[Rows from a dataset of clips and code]

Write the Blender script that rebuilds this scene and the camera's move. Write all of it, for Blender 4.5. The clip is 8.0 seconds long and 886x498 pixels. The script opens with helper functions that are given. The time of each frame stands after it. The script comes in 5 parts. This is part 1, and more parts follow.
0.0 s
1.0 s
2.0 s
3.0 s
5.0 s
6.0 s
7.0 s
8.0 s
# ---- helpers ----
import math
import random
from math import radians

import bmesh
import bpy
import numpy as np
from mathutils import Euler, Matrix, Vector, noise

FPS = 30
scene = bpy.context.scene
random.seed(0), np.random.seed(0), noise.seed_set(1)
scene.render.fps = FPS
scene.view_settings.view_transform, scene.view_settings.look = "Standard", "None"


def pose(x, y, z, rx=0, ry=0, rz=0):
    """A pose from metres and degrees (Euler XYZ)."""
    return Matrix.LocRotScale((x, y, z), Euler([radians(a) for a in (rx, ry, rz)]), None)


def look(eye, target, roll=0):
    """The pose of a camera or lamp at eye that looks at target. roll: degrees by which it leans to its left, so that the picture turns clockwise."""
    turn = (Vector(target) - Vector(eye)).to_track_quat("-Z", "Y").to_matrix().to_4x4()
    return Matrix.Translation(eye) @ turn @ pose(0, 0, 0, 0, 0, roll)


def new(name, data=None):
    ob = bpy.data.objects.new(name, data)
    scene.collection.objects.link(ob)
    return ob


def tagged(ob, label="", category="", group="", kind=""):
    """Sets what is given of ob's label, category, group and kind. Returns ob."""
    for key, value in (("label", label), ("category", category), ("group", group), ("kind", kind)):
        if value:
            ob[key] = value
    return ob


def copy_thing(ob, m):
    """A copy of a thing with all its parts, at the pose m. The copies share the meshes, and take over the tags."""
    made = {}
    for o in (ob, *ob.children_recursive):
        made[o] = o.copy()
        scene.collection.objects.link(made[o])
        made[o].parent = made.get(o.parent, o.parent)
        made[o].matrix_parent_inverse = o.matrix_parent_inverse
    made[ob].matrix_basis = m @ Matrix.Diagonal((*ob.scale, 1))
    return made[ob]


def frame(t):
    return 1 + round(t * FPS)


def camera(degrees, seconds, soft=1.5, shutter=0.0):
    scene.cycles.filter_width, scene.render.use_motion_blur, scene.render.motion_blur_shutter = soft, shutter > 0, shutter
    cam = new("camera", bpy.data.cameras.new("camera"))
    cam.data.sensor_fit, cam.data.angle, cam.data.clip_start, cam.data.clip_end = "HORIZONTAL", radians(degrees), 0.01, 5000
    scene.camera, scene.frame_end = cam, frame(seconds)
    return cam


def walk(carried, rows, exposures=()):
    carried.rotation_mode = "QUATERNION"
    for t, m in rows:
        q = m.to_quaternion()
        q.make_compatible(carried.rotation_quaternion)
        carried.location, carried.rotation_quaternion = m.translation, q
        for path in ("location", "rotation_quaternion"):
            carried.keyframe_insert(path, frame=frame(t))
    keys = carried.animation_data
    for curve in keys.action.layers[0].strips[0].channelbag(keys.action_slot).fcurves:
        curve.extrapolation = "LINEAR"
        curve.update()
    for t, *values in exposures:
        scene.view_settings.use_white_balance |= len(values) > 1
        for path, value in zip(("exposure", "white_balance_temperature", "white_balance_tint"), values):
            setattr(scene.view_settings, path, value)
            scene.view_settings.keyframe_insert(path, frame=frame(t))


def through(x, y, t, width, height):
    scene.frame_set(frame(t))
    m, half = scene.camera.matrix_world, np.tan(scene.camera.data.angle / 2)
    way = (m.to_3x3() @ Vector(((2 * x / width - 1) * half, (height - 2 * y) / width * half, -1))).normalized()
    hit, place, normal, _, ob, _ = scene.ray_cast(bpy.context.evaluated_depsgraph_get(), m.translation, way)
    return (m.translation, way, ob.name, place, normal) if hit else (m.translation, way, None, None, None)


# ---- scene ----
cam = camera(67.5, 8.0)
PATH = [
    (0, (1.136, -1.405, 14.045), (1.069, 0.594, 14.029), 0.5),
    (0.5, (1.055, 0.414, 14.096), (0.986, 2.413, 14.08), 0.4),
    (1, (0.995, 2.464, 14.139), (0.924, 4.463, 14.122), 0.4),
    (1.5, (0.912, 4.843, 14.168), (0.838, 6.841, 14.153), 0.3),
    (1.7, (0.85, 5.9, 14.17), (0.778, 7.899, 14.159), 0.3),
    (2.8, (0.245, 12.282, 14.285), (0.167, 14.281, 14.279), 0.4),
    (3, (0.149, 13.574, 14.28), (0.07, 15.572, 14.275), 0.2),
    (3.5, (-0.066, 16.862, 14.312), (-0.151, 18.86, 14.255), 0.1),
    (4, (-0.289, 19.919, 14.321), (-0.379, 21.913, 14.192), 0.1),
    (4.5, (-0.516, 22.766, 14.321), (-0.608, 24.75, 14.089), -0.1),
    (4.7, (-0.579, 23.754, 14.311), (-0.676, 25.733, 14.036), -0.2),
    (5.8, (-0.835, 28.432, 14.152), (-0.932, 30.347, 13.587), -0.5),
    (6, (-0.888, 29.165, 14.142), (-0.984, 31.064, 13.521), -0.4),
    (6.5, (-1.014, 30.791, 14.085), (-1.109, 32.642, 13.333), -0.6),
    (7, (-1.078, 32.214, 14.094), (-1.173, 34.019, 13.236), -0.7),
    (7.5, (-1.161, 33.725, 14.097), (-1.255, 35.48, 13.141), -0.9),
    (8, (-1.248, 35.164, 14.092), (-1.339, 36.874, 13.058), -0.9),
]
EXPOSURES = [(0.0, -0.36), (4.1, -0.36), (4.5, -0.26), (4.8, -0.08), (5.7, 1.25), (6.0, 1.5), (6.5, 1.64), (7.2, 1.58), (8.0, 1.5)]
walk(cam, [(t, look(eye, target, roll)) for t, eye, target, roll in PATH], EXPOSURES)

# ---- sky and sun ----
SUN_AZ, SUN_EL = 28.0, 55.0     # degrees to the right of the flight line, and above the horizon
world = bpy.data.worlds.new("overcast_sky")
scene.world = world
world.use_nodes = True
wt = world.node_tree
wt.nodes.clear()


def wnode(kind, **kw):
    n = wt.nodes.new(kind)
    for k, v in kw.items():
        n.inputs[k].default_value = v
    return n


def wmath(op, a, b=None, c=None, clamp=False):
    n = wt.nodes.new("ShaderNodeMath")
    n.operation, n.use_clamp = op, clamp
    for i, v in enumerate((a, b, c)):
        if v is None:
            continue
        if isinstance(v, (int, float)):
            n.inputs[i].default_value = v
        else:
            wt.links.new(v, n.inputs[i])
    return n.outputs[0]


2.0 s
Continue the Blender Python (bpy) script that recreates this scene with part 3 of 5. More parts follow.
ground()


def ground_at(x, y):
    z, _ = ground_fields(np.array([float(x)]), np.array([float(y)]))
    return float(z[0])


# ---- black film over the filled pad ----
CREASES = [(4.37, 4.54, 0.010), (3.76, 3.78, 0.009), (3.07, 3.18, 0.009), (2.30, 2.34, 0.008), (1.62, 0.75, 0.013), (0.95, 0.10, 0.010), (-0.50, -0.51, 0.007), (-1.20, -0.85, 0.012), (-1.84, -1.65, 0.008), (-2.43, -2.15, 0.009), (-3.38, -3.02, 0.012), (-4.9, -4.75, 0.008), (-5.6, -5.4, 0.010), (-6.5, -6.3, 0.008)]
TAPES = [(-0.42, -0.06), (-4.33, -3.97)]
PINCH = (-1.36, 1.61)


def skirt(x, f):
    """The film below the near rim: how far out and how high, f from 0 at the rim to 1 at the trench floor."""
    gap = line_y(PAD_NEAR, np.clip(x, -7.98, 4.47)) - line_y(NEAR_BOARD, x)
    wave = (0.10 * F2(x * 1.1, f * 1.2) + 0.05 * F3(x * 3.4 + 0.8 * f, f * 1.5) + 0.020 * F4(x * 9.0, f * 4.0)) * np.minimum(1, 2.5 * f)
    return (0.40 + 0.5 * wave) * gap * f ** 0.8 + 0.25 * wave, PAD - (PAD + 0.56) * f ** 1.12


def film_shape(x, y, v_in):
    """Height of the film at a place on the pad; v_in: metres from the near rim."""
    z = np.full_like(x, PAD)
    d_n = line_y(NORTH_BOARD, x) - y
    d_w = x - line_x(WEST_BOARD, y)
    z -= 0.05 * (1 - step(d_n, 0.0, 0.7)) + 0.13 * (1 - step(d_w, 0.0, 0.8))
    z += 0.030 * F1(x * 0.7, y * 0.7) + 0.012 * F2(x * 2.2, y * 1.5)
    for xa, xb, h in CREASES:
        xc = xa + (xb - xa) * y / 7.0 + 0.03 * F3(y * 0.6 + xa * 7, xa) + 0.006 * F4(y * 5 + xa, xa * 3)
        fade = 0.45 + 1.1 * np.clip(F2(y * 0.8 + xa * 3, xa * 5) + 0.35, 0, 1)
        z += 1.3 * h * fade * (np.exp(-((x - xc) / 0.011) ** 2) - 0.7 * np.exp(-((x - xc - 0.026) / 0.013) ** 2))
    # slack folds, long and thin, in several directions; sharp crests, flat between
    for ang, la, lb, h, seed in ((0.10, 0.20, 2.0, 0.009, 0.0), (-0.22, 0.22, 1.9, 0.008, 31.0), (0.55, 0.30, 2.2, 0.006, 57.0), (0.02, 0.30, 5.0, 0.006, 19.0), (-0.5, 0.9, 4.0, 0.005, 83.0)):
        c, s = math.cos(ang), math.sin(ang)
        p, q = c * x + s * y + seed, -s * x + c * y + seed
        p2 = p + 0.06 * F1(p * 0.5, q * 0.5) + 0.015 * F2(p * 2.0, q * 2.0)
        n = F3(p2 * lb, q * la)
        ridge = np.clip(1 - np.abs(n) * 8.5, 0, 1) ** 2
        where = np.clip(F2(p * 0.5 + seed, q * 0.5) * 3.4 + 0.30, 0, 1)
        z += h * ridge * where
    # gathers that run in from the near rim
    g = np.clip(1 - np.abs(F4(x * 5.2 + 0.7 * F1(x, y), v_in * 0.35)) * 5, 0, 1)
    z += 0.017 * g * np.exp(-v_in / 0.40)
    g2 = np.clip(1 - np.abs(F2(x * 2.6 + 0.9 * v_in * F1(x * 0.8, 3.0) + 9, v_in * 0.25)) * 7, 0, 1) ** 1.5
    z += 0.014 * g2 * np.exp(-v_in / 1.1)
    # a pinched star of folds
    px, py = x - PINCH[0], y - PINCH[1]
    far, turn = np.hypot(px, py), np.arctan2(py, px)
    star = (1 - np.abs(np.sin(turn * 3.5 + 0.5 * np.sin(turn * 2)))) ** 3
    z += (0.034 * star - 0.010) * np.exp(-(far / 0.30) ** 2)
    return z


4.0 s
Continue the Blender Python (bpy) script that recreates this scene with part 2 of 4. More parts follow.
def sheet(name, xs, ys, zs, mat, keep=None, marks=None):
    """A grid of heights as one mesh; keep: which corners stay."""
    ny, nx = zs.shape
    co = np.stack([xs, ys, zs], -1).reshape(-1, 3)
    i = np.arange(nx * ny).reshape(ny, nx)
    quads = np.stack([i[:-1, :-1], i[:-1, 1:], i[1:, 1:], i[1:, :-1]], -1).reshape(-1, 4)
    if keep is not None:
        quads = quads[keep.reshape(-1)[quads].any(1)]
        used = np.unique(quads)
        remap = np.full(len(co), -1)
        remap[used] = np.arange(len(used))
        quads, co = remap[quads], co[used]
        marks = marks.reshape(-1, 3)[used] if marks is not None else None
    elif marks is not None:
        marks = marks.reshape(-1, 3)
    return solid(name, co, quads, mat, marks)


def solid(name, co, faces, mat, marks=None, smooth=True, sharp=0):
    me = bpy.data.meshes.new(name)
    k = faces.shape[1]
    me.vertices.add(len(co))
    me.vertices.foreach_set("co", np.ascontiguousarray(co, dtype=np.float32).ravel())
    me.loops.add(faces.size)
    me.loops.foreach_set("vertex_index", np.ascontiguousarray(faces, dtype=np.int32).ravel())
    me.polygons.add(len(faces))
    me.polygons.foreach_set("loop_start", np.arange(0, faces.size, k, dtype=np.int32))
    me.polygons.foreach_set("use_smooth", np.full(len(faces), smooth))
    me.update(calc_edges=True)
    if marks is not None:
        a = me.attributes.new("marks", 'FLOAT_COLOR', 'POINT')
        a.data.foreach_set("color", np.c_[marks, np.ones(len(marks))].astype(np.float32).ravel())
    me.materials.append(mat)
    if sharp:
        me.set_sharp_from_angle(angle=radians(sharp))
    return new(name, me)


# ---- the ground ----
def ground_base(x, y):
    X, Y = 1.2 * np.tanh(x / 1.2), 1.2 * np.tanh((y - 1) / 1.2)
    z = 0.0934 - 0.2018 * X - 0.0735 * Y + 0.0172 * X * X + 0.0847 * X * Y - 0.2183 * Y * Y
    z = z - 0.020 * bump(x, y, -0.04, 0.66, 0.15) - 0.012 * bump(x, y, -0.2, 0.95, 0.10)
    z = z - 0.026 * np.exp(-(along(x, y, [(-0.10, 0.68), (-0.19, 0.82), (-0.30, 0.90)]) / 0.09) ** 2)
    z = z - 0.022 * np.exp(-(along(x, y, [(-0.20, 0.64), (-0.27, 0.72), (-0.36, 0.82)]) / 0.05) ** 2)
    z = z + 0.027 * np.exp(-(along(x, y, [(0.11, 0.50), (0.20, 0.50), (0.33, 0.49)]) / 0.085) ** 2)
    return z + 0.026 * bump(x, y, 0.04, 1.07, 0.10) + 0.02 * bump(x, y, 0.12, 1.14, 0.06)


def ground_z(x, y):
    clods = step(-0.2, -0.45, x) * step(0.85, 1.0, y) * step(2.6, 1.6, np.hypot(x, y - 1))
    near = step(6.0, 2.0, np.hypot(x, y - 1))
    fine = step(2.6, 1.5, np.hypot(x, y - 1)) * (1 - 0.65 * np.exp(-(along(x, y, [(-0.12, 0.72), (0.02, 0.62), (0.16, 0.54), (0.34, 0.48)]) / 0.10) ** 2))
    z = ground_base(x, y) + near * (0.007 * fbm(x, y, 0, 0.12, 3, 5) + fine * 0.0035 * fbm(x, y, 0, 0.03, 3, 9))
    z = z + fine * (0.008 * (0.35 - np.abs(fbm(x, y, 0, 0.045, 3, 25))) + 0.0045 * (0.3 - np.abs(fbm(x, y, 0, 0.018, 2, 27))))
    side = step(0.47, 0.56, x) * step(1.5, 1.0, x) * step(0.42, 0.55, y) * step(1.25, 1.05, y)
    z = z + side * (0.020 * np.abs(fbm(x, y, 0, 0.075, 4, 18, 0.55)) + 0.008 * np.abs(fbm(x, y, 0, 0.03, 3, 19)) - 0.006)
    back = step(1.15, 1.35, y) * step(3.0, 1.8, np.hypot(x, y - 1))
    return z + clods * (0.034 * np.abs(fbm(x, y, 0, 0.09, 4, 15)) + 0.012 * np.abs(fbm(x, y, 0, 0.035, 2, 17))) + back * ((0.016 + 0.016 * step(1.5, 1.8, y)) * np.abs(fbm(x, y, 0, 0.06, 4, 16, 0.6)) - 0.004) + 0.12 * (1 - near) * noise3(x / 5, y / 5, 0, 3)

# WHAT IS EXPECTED
Nothing but the lines from the one with "for path in" through the one with "scene.frame_set(frame(t))" should be repeated, and each exactly.

# PROBLEM SOLUTION
        for path in ("location", "rotation_quaternion"):
            carried.keyframe_insert(path, frame=frame(t))
    keys = carried.animation_data
    for curve in keys.action.layers[0].strips[0].channelbag(keys.action_slot).fcurves:
        curve.extrapolation = "LINEAR"
        curve.update()
    for t, *values in exposures:
        scene.view_settings.use_white_balance |= len(values) > 1
        for path, value in zip(("exposure", "white_balance_temperature", "white_balance_tint"), values):
            setattr(scene.view_settings, path, value)
            scene.view_settings.keyframe_insert(path, frame=frame(t))


def through(x, y, t, width, height):
    scene.frame_set(frame(t))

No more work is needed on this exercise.